There are some obvious questions which this chapter will address. How many of the original goals were achieved? Were they proved to have been achieved? Did the program, hardware, or theory really work?

Assessors are well aware that large programs will very likely include some residual bugs. It should always be possible to demonstrate that a program works in simple cases and it is instructive to demonstrate how close it is to working in a really ambitious case.

Conclusions

This chapter is likely to be very short and it may well refer back to the Introduction. It might offer a reflection on the lessons learned and explain how you would have planned the project if starting again with the benefit of hindsight.

Bibliography

It is common, but not mandatory, to have a bibliography. Attention should be given to correct and consistent formatting.

Appendices

It is common, but not mandatory, to have one or more appendices.

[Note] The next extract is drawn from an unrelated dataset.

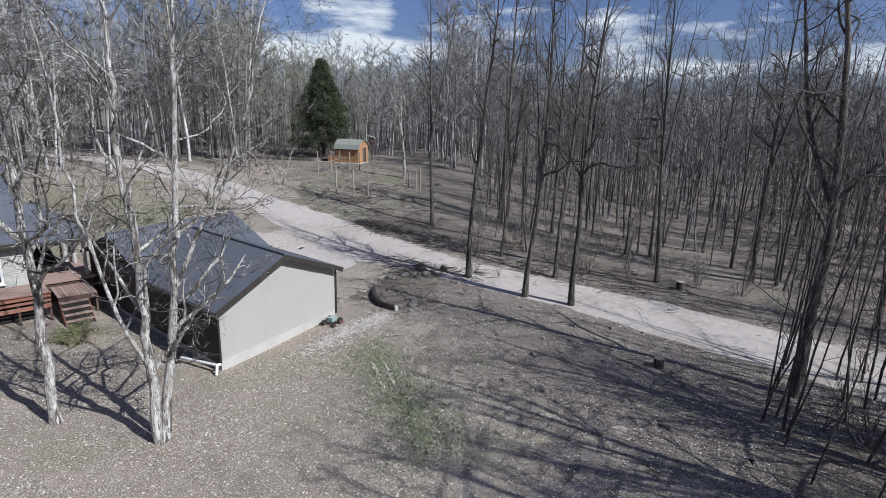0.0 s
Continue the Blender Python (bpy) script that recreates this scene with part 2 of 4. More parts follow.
M_WOODS_PALE = material("sunlit_hazed_bark", (0.48, 0.465, 0.455), 0.95, vary=[(0.06, 3, 0.48, 0.6, (0.37, 0.36, 0.26)), (0.08, 3, 0.42, 0.62, (0.21, 0.19, 0.17)), (2.0, 3, 0.5, 0.7, (0.42, 0.395, 0.365), (1, 1, 0.3))], island=0.55)
M_WOODS_DARK = material("dark_shaded_bark", (0.12, 0.105, 0.095), 0.95, vary=[(0.08, 3, 0.42, 0.62, (0.07, 0.058, 0.05)), (2.0, 3, 0.5, 0.72, (0.24, 0.21, 0.185), (1, 1, 0.3))], island=0.35)
M_WOODS_MID = material("grey_violet_haze_bark", (0.165, 0.155, 0.158), 0.95, vary=[(0.06, 3, 0.44, 0.6, (0.10, 0.09, 0.084)), (2.0, 3, 0.5, 0.72, (0.27, 0.245, 0.225), (1, 1, 0.3))], island=0.4)
M_BUDS = material("spring_buds", (0.26, 0.27, 0.13), 0.9, vary=[(0.3, 3, 0.45, 0.65, (0.30, 0.24, 0.16))], island=0.3)
M_PINE = material("pine_needles", (0.145, 0.18, 0.092), 0.7, vary=[(0.35, 3, 0.43, 0.58, (0.05, 0.07, 0.05)), (0.6, 3, 0.5, 0.58, (0.28, 0.31, 0.12))], island=0.35, spec=0.25)
M_CEDAR = material("cedar_foliage", (0.078, 0.09, 0.05), 0.8, vary=[(0.7, 3, 0.45, 0.65, (0.042, 0.052, 0.028))], island=0.35, spec=0.2)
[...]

Assessors like to see some sample code or example circuit diagrams, and appendices are the sensible places to include such items. Accordingly, software and hardware projects should incorporate appropriate appendices. Note that the 12,000 word limit does not include material in the appendices, but only in extremely unusual circumstances may appendices exceed 10-15 pages. If you feel that such unusual circumstances might apply to you you should ask your Director of Studies and Supervisor to discuss this with the Chairman of Examiners. Appendices should appear between the bibliography and the project proposal.

Index

An index is optional.

Project Proposal

A copy of the original project proposal must be included at the very end of the dissertation.